Forgive another post about baseball, particularly after my recent post noting how rarely I diverted from legal and business affairs.

Jackie Robinson was born 100 years ago today.  There is an entire section of today’s Times devoted to his life, and it is well worth reading as both baseball and social history  Although little will approach the emotional pull of Ken Burns’ treatment of Robinson in his epic baseball history, I confess that a tear (or more) came to my eyes in thumbing through the Times treatment.

I grew up in Brooklyn and my father took me to my first baseball game, at Ebbetts Field, to see Robinson play.  It is not possible to explain the role of the Dodgers in Brooklyn, nor the fervor of Dodger fans in favor of Robinson.  We did know we were making history.  It was not that history found out about us.  It was a knowing love of the man and the moment, and a proud moment for each of us.  We particularly hated those players who insulted or spiked Robinson, particularly hated those teams that were attacking #42.  Take that, St. Louis Cardinals!

Robinson is one of the few athletes to be relevant 62 years after his last game, and 47 years after his inexplicable early demise.  I still tell people what it was like in the stands, why Channel 9 invented split screen TV because viewers were more interested in seeing Robinson lead off first base than in watching the batter, how he stole home against the Yankees (yeah, the hated Yanks) in the World Series (of all places).  What I really can’t express to anyone is the sense of loss, to this day, felt about the man.

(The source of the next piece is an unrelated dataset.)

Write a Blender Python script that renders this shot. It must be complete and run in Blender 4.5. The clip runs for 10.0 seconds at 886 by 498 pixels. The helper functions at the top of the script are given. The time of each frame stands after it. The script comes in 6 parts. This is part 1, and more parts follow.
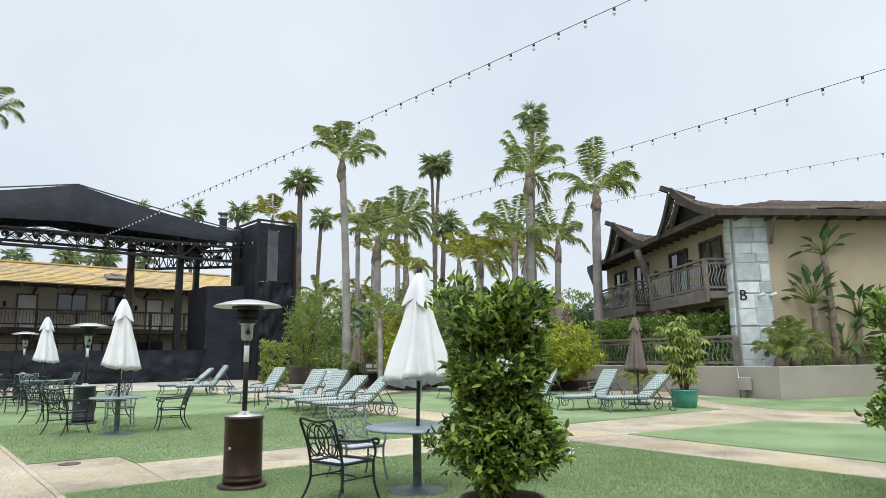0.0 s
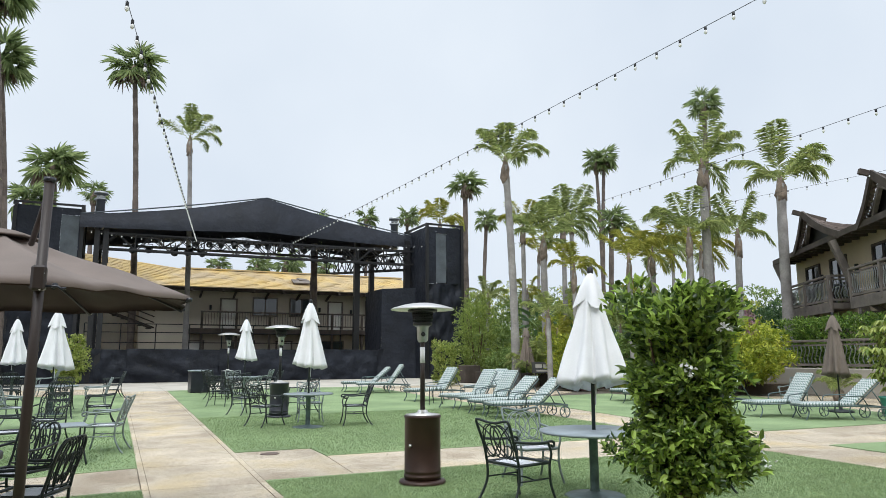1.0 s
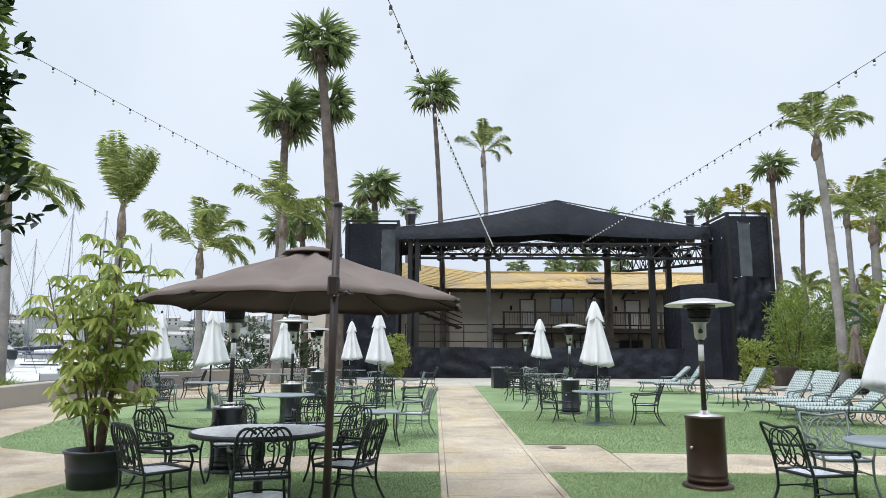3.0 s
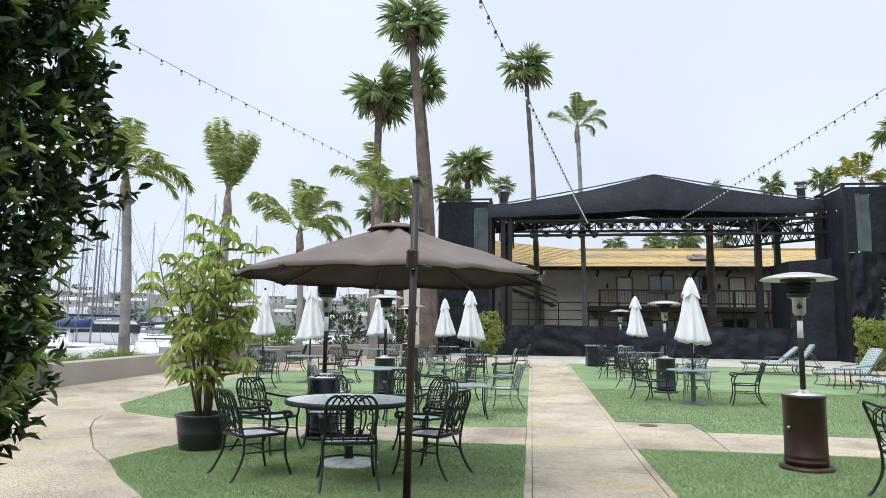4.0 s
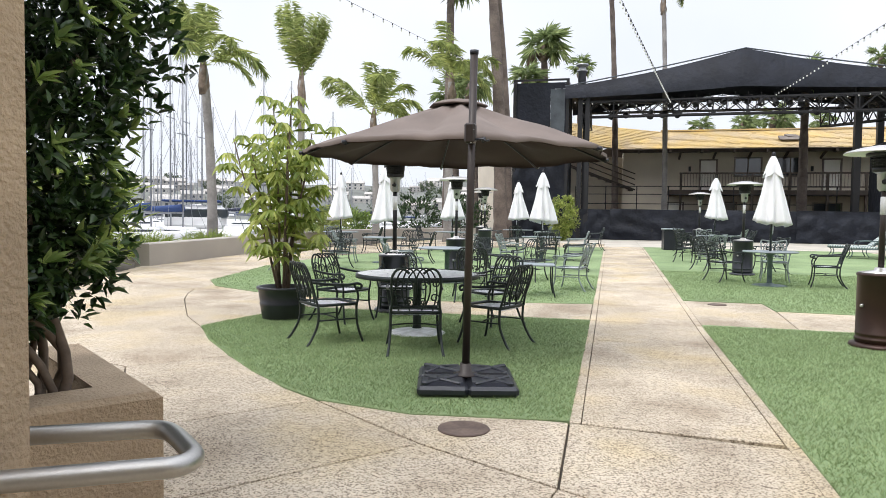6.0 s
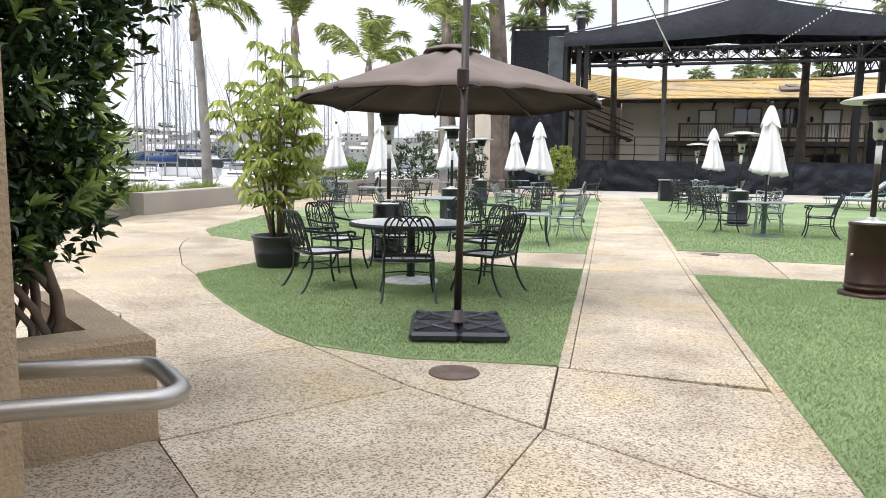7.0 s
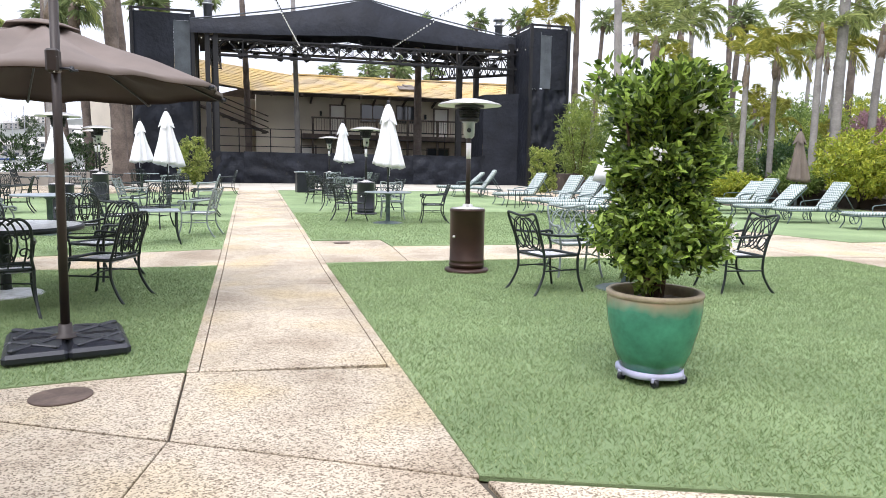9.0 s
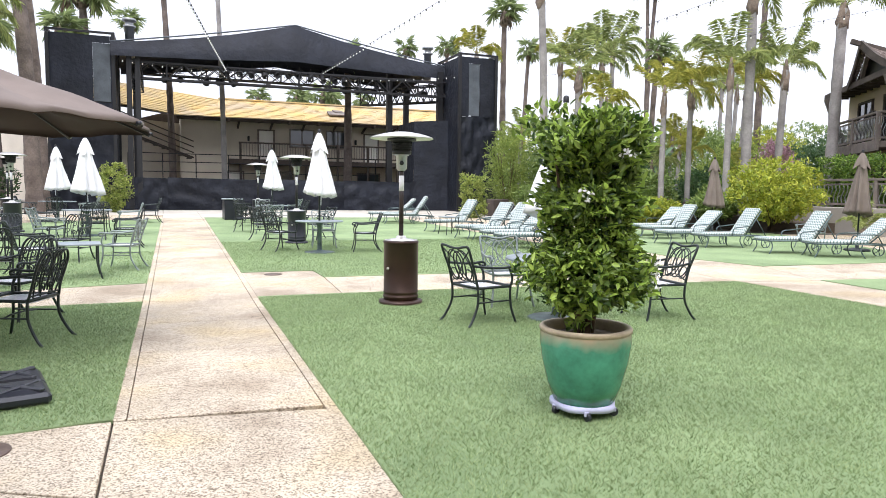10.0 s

Memory is shrouded in the golden haze of childhood, sports is the early glue of a youngster defining who he is and what his tribe looks like, time promotes the mundane to the heroic, all this is true.  And it is easy to glorify someone whose social contribution is glorified by just about everyone else.  I don’t care the reason.  Every time I go to Fenway and see #42 on the facade where the retired numbers are displayed, my heart skips a beat.

 

ACLU Agenda

The Civil Liberties Union is a non-partisan organization defending civil rights guaranteed by the Constitution and our laws.  It’s political impact fairly can be said to be “liberal” as that phrase is understood in today’s politics.  ACLU brings numerous suits, almost always against governments; at today’s meeting at the Civil Liberties Union of Massachusetts it was noted that suits against the current Federal administration have numbered “about 200.”

Aside from litigating, ACLU has a program to establish civil rights through political action, all nonpartisan and all directed towards preservation of personal liberty. At today’s meeting, National Political Director Faiz Shakir outlined some of the actions ACLU has undertaken or is planning for 2019.  The key tool is ACLU volunteers, and the goal of ACLU is to mobilize and organize volunteers to achieve certain goals.

Those goals include: significant criminal law reform, some of which recently passed; increased voting through permitting ex-convicts to vote and easier registration of voters by various means; preserving rights of women to obtain abortions; suggesting or drafting legislation with pro-civil liberties themes; funding key state legislative initiatives through volunteers and advertising, including voting district gerrymandering; contacting potential presidential candidates now, at an early stage of their efforts, when they will be more open to forming opinions; and, encouraging legislation to limit the use of advanced technologies to surveil the general population by biometric technologies.

In the Massachusetts General Court (our legislature), many bills have been introduced this session worthy of study relating to protection from electronic surveillance, treatment for addiction, protection from forfeiture of property by the government for criminal connection unless a conviction has been obtained, rights of immigrants to attend court without ICE arrest, abortion protection, and a bill to permitting both registration and voting on election day itself.

One take-away: speakers suggested Massachusetts has a special obligation to limit  use of spying technologies on the general population, as so much of this technology is being developed by our local universities and is being deployed without statutory limits.